Source excerpt >>
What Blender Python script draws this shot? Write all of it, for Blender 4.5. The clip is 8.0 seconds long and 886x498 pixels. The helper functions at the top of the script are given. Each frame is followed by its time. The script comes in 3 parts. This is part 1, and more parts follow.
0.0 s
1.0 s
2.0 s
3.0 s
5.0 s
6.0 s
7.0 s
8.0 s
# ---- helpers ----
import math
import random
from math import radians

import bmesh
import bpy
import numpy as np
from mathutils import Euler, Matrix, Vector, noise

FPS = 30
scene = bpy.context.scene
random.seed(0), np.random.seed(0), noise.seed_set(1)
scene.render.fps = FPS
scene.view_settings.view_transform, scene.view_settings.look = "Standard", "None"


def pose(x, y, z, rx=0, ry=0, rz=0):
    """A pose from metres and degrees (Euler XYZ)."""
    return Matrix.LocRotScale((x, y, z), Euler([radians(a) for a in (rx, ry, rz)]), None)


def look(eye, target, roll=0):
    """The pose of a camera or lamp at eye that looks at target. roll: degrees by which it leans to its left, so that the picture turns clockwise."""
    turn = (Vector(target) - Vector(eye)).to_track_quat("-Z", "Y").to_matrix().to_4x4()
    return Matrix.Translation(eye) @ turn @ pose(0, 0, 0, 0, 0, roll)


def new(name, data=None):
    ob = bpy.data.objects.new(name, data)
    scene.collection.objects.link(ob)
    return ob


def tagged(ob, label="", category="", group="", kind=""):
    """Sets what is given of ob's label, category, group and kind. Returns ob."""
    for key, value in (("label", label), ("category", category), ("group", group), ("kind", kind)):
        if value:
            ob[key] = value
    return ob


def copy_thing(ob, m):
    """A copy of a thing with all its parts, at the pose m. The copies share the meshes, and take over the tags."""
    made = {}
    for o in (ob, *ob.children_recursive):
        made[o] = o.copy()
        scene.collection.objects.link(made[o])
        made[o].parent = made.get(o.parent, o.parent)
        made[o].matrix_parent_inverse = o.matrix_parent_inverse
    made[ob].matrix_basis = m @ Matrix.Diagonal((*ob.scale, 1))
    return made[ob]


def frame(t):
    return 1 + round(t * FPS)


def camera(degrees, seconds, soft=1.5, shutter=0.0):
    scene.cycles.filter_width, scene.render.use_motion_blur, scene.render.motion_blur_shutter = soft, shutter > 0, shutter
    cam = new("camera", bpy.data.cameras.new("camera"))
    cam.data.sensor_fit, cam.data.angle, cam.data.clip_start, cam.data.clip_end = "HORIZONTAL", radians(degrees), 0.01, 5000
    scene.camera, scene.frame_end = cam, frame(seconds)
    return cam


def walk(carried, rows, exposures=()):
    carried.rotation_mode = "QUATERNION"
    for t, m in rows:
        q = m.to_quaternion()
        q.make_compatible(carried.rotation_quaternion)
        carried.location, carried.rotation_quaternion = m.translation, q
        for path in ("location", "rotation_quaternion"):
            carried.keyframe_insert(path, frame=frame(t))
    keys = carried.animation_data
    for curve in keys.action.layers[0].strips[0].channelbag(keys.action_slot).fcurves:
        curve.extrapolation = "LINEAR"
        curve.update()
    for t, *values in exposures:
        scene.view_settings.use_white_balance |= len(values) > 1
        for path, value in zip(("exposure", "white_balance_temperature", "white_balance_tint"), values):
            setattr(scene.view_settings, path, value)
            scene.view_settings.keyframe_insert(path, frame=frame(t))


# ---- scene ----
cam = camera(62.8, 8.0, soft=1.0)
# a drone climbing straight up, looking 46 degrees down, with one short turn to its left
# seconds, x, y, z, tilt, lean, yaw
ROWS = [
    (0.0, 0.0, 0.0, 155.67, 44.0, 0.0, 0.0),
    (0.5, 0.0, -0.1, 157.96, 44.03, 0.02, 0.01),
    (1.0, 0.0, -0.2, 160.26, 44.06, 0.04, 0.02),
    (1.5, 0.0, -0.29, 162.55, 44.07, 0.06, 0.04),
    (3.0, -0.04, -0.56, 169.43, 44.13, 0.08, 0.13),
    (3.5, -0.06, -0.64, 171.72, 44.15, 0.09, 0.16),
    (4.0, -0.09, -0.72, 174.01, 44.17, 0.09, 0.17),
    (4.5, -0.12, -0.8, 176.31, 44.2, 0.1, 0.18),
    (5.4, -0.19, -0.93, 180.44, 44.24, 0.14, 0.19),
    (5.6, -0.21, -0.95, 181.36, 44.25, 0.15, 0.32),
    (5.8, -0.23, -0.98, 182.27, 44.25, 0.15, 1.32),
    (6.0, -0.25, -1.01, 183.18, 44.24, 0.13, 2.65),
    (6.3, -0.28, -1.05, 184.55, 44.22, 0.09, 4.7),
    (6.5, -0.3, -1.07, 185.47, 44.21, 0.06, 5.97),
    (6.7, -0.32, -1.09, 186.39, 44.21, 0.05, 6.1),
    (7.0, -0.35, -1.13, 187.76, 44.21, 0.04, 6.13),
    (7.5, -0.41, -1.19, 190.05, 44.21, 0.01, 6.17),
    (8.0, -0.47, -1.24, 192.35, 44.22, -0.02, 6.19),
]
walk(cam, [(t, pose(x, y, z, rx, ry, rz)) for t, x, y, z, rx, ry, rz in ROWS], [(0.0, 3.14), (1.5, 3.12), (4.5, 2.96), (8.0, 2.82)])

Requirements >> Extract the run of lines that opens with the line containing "what is given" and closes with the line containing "made[o].parent = made.get(o.parent, o.parent)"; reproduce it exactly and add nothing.

Complete answer >>
    """Sets what is given of ob's label, category, group and kind. Returns ob."""
    for key, value in (("label", label), ("category", category), ("group", group), ("kind", kind)):
        if value:
            ob[key] = value
    return ob


def copy_thing(ob, m):
    """A copy of a thing with all its parts, at the pose m. The copies share the meshes, and take over the tags."""
    made = {}
    for o in (ob, *ob.children_recursive):
        made[o] = o.copy()
        scene.collection.objects.link(made[o])
        made[o].parent = made.get(o.parent, o.parent)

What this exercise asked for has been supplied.